St Pattys Parade Quashes Epoch of Exclusion in NYC

For the first time, LGBT groups march proudly under their banners in the city’s St. Patrick’s Day parade.

Finally for LGBT New Yorkers, rainbows join shamrocks outside of a leprechaun’s den: The barriers to the city’s St. Patrick’s Day parade have at last been broken down for our community. After decades of a draconian, discriminatory “no gays!” policy, LGBT groups today don their loudest green garb and march down Fifth Avenue with roughly 200,000 other Irish revelers in the nation’s largest and longest-running parade of its kind.

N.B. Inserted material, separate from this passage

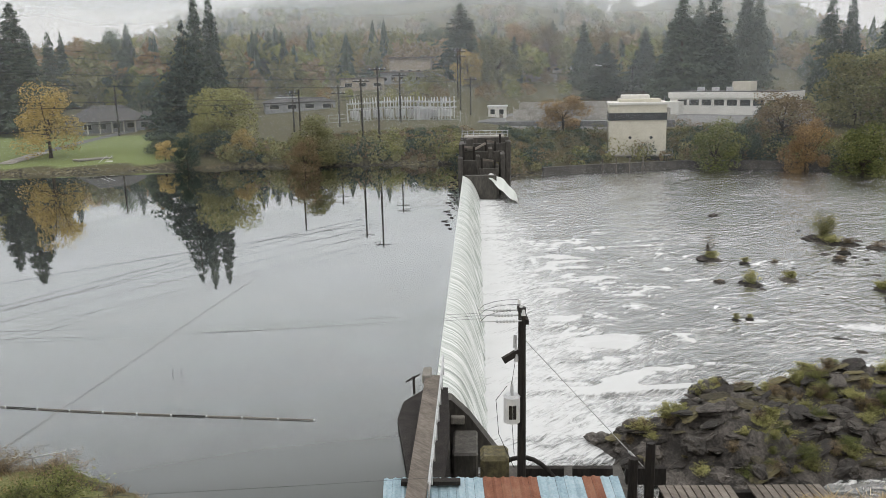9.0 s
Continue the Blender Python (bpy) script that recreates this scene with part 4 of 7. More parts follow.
# ---------------------------------------------------------------- concrete arch bridge
SPAN = Vector((-33.52, -6.454, 0))
WAY = SPAN.normalized()
ASIDE = Vector((-WAY.y, WAY.x, 0))
if ASIDE.y > 0:
    ASIDE = -ASIDE
SPRING = [3.4, 2.8, 1.1, -0.3, -1.7, -1.8, -1.8, -1.8]


def pier_at(k):
    return Vector((245.26, -30.45, 0)) + SPAN * k


def deck_z(k):
    return 13.35 + 0.17 * (k - 0)


def arch_bridge():
    root = thing("arch_bridge", "old grey concrete arch road bridge with rust stains", "bridge")
    first, last = -1.45, 6.0
    a, b = pier_at(first), pier_at(last)
    width = 6.6
    mid = ASIDE * (width / 2 - 0.8)
    up = Vector((0, 0, 1))

    def along(k, off, z):
        return pier_at(k) + ASIDE * off + up * z
    bm = bmesh.new()
    beam(along(first, 2.6, deck_z(first) - 0.25), along(last, 2.6, deck_z(last) - 0.25), width + 1.6, 0.4, bm)
    part("deck", bm, M["concrete"], root)
    # edge beams in dark concrete, standing in for the shade under the deck
    bm = bmesh.new()
    for off in (-1.0, 6.2):
        beam(along(first, off, deck_z(first) - 0.72), along(last, off, deck_z(last) - 0.72), 0.3, 0.45, bm)
    part("deck_edge", bm, M["dark_concrete"], root)
    bracket = bmesh.new()
    box(0.28, 1.1, 0.45, (0, 0, -0.4), 0.0, bracket)
    bracket_me = bpy.data.meshes.new("bracket")
    bracket.to_mesh(bracket_me)
    bracket.free()
    bracket_me.materials.append(M["concrete"])
    turn = Matrix.Rotation(math.atan2(WAY.y, WAY.x), 4, "Z")
    k = first
    while k < last:
        p = along(k, -0.7, deck_z(k) - 0.5)
        part("bracket", bracket_me, None, root, at=Matrix.Translation(p) @ turn)
        k += 0.07
    # railings: posts, rails and balusters
    for side, off in (("near", -1.35), ("off", 6.55)):
        bm = bmesh.new()
        beam(along(first, off, deck_z(first) + 1.12), along(last, off, deck_z(last) + 1.12), 0.34, 0.2, bm)
        part("handrail", bm, M["pale_concrete"], root)
        bm = bmesh.new()
        beam(along(first, off, deck_z(first) + 0.14), along(last, off, deck_z(last) + 0.14), 0.34, 0.28, bm)
        part("rail_base", bm, M["pale_concrete"], root)
        one = bmesh.new()
        box(0.3, 0.14, 0.78, (0, 0, 0), 0, one)
        one_me = bpy.data.meshes.new("baluster")
        one.to_mesh(one_me)
        one.free()
        one_me.materials.append(M["pale_concrete"])
        k = first
        while k < last:
            part("baluster", one_me, None, root, at=Matrix.Translation(along(k, off, deck_z(k) + 0.26)) @ turn)
            k += 0.0265 if side == "near" else 0.06
        post = bmesh.new()
        box(0.6, 0.5, 1.45, (0, 0, 0), 0.05, post)
        post_me = bpy.data.meshes.new("post")
        post.to_mesh(post_me)
        post.free()
        post_me.materials.append(M["pale_concrete"])
        k = first
        while k < last:
            part("post", post_me, None, root, at=Matrix.Translation(along(k, off, deck_z(k))) @ turn)
            k += 0.14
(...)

This year, at least three LGBT groups will officially participate in the festivities, joined by Mayor Bill de Blasio as a marching partner. LGBT groups have been excluded from NYC’s St. Patty’s Day Parade—now in its 255th year—since its inception. However, in 2015, Out@NBCUniversal, a group of gay and lesbian employees, made history as the first LGBT alliance ever allowed to march—but only due to the caveat that NBC is an official parade sponsor. Other LGBT groups remained banned from joining the fun. Through no “luck of the Irish”—but rather years of tough advocacy work, protests and boycotts—the right to march was ultimately extended to other LGBT groups in this year’s celebration.

Riding the tide of equality sweeping the country, LGBT equality advocates, allies, political supporters and progressive corporate sponsors made it known to parade organizers that they were tired of the, well, tired anti-LGBT marching restrictions. For the past two years, Mayor de Blasio refused to attend the St. Patrick’s Day Parade because of the LGBT ban, and in 2014, Heineken and Guinness retracted their sponsorships of the event for the same reason. And really, what’s a Big Apple St. Patty’s Day without Guinness and a gay old time?

“It’s a moment where some real healing is happening and some real progress has occurred,” de Blasio said Wednesday. “And having watched over this last quarter century with pain […] it’s amazing when people find a way to overcome divisions.”

The mayor marches twice in the parade, first with the NYPD and FDNY, then with the Lavender and Green Alliance and roughly 250 people under its banner, including openly gay City Council members Daniel Dromm and James Van Bramer. The Lavender and Green Alliance is an Irish LGBT group started by Brendan Fay in 1994 that produces Queens’ LGBT-inclusive St. Pat’s for All Parade. Joining them in the march is the group Irish Queers (IQ), an offshoot of the now-defunct Irish Gay and Lesbian Organization (ILGO) and one that organized various key demonstrations rallying for the extension of NYC’s parade participation to LGBT marchers.

In another first, the Irish TV channel is slated to broadcast the parade live in Ireland and the U.K., the Associated Press reported.

Former Sen. George Mitchell, who played a pivotal role in the Northern Ireland peace talks in the 1990s, serves as this year’s grand marshal.

The 2016 St. Patrick’s Day Parade also commemorates the 100th anniversary of the Easter Rising, when Irish nationalists launched a rebellion against the British and proclaimed Ireland an independent republic.